Myolie Wu (胡杏兒) has been focusing on her career in mainland China since leaving TVB in 2015. She also took a break to build her family of four. She was recently announced to be participating in the Chinese variety show, “Everybody Stand By 2” (演员请就位2), which features actors with varying levels of acting experience competing against each other to be selected by famous directors as “Best Actor” in the end.
Prior to the show’s debut, she did an interview in August talking about her acting career. One of the unavoidable topics was her time at TVB. When talking about TVB, Myolie Wu had compared her experience there like training at the Shaolin Temple. Myolie Wu revealed joining TVB was her first job and was really an accident. She joined the pageant at 19 after finishing her first year of college. Myolie Wu explained her father had just retired, as she was the youngest in the family, she didn’t want to be asking her family for money. She really didn’t know anything about acting. In the beginning of her career, she portrayed similar roles like the younger sister of the main character.
Her breakthrough came when she got the role of “Yan Yan” in the 2002 series, “Golden Faith”, where she portrayed the slightly mentally handicapped younger sister of Gallen Lo. The role earned her TVB’s Most Improved Actress that year. In 2011, she got the TVB Anniversary Award for My Favorite Female Character for “Ghetto Justice”. In 2012, she finally got the coveted TVB Anniversary Award for Best Actress for her role as “Empress Consort Hao-sun” in “Curse of the Royal Harem”.
Myolie Wu expressed, “This industry is indeed very competitive. If you don’t hustle, it’s really hard to get far.” Even though she is in her 40’s, Myolie Wu has never felt afraid about portraying a mother role and not being able to go back to portraying someone’s younger sister. When the interviewer asks her the significance of being TVB’s Best Actress, Myolie Wu explained, “I think it’s really a recognition. It is also a very cruel reality that actors rely on winning awards. It’s a recognition for you.”
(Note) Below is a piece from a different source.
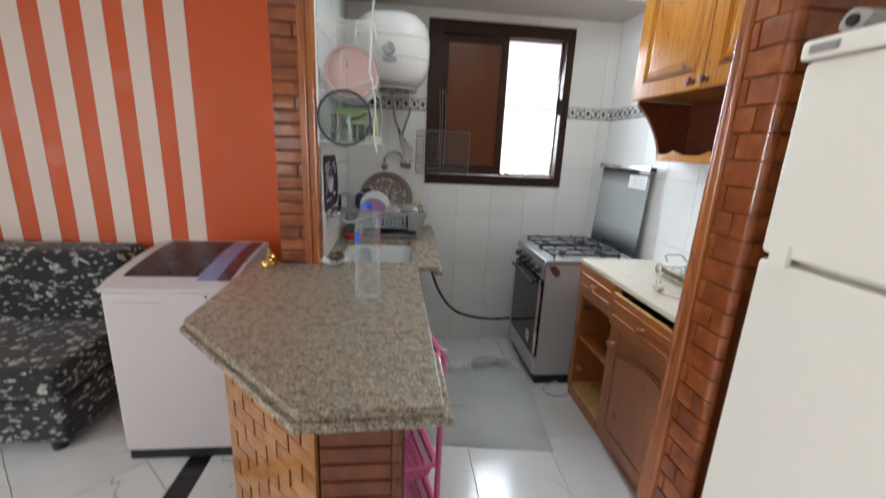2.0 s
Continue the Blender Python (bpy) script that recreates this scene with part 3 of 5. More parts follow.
sink_top = thing("sink_counter", (0.25, 2.65, ZT), "speckled beige granite worktop round the sink", "counter")
bm = slab_round_hole(bmesh.new(), XL + 0.002, 2.125, 0.538, YB - 0.002, SINK, ZT - 0.027, ZT - 0.001)
strip = rbox(0.508, 2.125, ZT - 0.05, 0.555, YB - 0.002, ZT - 0.026, r=0.005)
for some in (bm, strip):                 # the outer edge is skewed to fit the camera's view
    for v in some.verts:
        if v.co.x > 0.5:
            v.co.x += (v.co.y - 2.7) * 0.034
part("upper_slab", bm, M_GRANITE, sink_top)
part("edge_strip", strip, M_GRANITE, sink_top)
part("seam", box(bmesh.new(), -0.06, 2.117, ZT - 0.02, 0.42, 2.124, ZT + 0.0004), surface("white_cement", (0.47, 0.43, 0.38), 0.9), sink_top, "pale cement joint")

# ---- ceramic basin ----
basin = thing("sink_basin", (0.2, 2.5, 0.72), "deep white ceramic sink set under the granite", "sink")
bm = bmesh.new()
x0, y0, x1, y1 = SINK
rings = []
for grow, z, r in ((0.012, ZT - 0.03, 0.05), (0.0, ZT - 0.034, 0.045), (-0.012, ZT - 0.14, 0.05), (-0.03, ZT - 0.205, 0.055), (-0.06, ZT - 0.222, 0.05)):
    rings.append([bm.verts.new((x, y, z)) for x, y in rounded(x0 - grow, y0 - grow, x1 + grow, y1 + grow, r, 6)])
outer = []
for grow, z, r in ((0.012, ZT - 0.03, 0.05), (0.03, ZT - 0.06, 0.05), (0.022, ZT - 0.20, 0.05), (-0.01, ZT - 0.28, 0.06)):
    outer.append([bm.verts.new((x, y, z)) for x, y in rounded(x0 - grow, y0 - grow, x1 + grow, y1 + grow, r, 6)])
for some, flip in ((rings, False), (outer, True)):
    for p, q in zip(some, some[1:]):
        for i in range(len(p)):
            j = (i + 1) % len(p)
            bm.faces.new((p[i], p[j], q[j], q[i]))
    bm.faces.new(some[-1])
part("bowl", bm, M_CERAMIC, basin)
# a solid black disc paints the shade of the overflow hole
part("overflow_hole", rod(bmesh.new(), (x0 + 0.012, 2.46, ZT - 0.09), (x0 + 0.002, 2.46, ZT - 0.09), 0.011, 14), M_DARKPL, basin, "black disc for the shaded overflow hole")
part("drain", lathe(bmesh.new(), [(0, 0.002), (0.022, 0.002), (0.03, 0.006), (0.034, 0)], Matrix.Translation((0.22, 2.56, ZT - 0.2215))), M_CHROME, basin, "chrome drain")
part("drain_pipe", sweep(bmesh.new(), smooth_path([(0.2, 2.5, 0.67), (0.2, 2.5, 0.6), (0.14, 2.5, 0.54), (0.08, 2.52, 0.6), (-0.06, 2.55, 0.62)]), 0.022, 10), M_GREYPL, basin)

# ---- plinth under the sink ----
plinth = single("plinth", rbox(XL, 2.285, 0, 0.388, YB, 0.072, r=0.006), M_PLINTH, "low tiled plinth under the sink, tinted beige for shade", "plinth", "structure")

# ---- bar front ----
bar_core = single("bar_wall", prism(bmesh.new(), [(0.112, 1.132), (0.338, 1.132), (0.338, 1.24), (0.16, 1.24), (-0.20, 1.60), (-0.20, 2.21), (-0.298, 2.21), (-0.298, 1.545)], 0, ZT - 0.051), M_JOINT, "low bar wall faced with glossy brick slips", "bar", "structure")

# ---- stove ----
stove = thing("gas_stove", (1.52, 2.81, 0), "grey four-burner gas stove with a raised glass lid", "stove")
SX0, SX1, SY0, SY1, SZ = 1.222, 1.80, 2.515, 3.10, 0.868
part("plinth", box(bmesh.new(), SX0 + 0.02, SY0 + 0.015, 0, SX1 - 0.01, SY1 - 0.015, 0.068), M_DARKPL, stove, "black base plinth")
part("body", rbox(SX0 + 0.012, SY0 + 0.004, 0.068, SX1, SY1 - 0.004, SZ - 0.03, r=0.004), M_STOVE, stove)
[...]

On whether there were any changes in the way people treated her, Myolie Wu explained, “Indeed, there were a bit more privileges. It can be called privileges, but I don’t think these privileges can be casually used. For example, female leads generally film on location in the morning and then film at the studio for over 20 hours a day. They let you endure it for a few days. After enduring it for a few days and you can’t take it anymore, you don’t need to go film on location or at the studio. This is the privilege. But you can’t be doing this every 2 or 3 days. My assistant said to me, ‘Do you know what the crew workers call you? They all call you Iron Lady.’, because I never use my privileges.”